> EXERCISE DESCRIPTION: Give a verbatim copy of the lines below, minus the pictures.

> RECORDS FOR THIS EXERCISE:
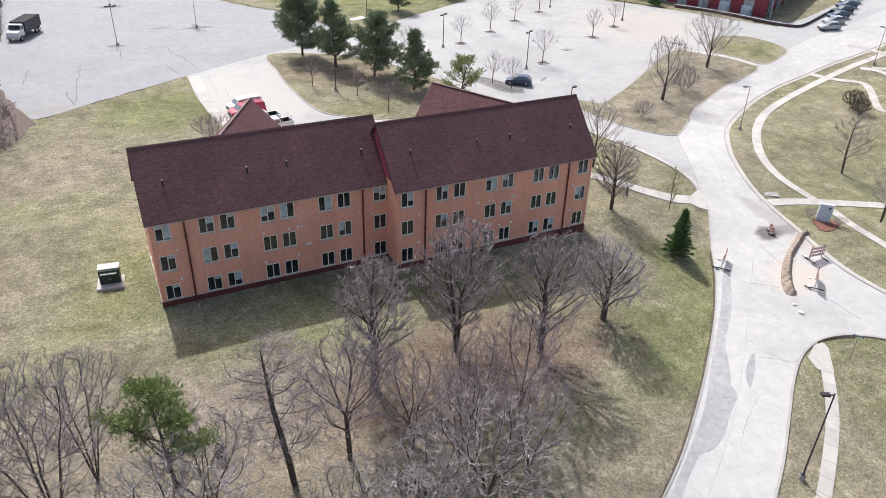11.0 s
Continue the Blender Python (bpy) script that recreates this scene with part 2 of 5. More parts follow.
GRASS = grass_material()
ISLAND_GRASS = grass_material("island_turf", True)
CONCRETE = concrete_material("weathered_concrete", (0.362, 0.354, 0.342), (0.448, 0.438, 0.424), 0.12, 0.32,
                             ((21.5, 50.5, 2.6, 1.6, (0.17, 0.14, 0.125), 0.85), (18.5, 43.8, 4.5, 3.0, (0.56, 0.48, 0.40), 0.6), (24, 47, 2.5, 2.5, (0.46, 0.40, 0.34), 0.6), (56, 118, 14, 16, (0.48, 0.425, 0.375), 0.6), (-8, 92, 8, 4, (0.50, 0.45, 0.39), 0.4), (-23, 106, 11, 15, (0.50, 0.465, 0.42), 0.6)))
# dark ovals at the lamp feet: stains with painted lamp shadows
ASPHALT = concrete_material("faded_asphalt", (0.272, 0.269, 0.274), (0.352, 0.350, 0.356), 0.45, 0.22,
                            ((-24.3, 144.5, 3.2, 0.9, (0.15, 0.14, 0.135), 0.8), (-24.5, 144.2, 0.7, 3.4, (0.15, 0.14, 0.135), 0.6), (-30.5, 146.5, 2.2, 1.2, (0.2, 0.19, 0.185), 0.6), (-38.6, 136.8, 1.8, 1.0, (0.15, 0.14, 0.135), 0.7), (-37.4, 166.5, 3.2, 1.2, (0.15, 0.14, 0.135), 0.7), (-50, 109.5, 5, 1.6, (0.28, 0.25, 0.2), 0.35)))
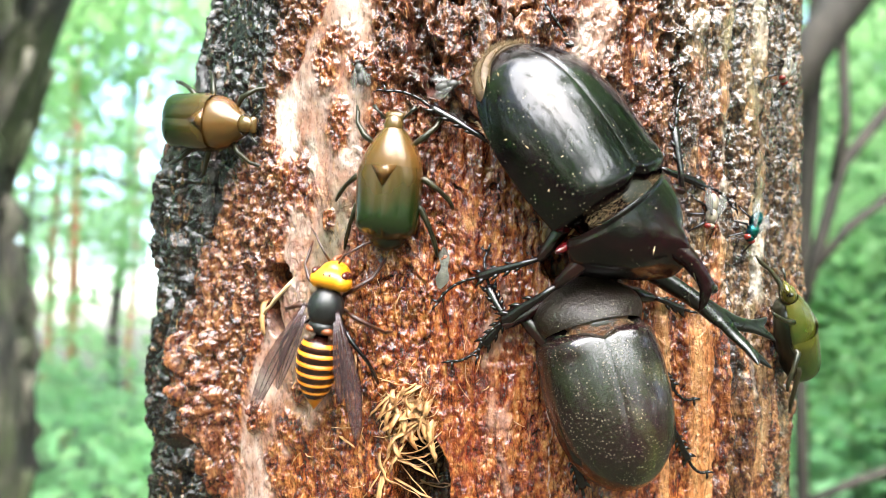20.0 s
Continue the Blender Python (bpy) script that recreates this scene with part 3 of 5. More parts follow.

> RESPONSE TO THIS EXERCISE:
11.0 s
Continue the Blender Python (bpy) script that recreates this scene with part 2 of 5. More parts follow.
GRASS = grass_material()
ISLAND_GRASS = grass_material("island_turf", True)
CONCRETE = concrete_material("weathered_concrete", (0.362, 0.354, 0.342), (0.448, 0.438, 0.424), 0.12, 0.32,
                             ((21.5, 50.5, 2.6, 1.6, (0.17, 0.14, 0.125), 0.85), (18.5, 43.8, 4.5, 3.0, (0.56, 0.48, 0.40), 0.6), (24, 47, 2.5, 2.5, (0.46, 0.40, 0.34), 0.6), (56, 118, 14, 16, (0.48, 0.425, 0.375), 0.6), (-8, 92, 8, 4, (0.50, 0.45, 0.39), 0.4), (-23, 106, 11, 15, (0.50, 0.465, 0.42), 0.6)))
# dark ovals at the lamp feet: stains with painted lamp shadows
ASPHALT = concrete_material("faded_asphalt", (0.272, 0.269, 0.274), (0.352, 0.350, 0.356), 0.45, 0.22,
                            ((-24.3, 144.5, 3.2, 0.9, (0.15, 0.14, 0.135), 0.8), (-24.5, 144.2, 0.7, 3.4, (0.15, 0.14, 0.135), 0.6), (-30.5, 146.5, 2.2, 1.2, (0.2, 0.19, 0.185), 0.6), (-38.6, 136.8, 1.8, 1.0, (0.15, 0.14, 0.135), 0.7), (-37.4, 166.5, 3.2, 1.2, (0.15, 0.14, 0.135), 0.7), (-50, 109.5, 5, 1.6, (0.28, 0.25, 0.2), 0.35)))
20.0 s
Continue the Blender Python (bpy) script that recreates this scene with part 3 of 5. More parts follow.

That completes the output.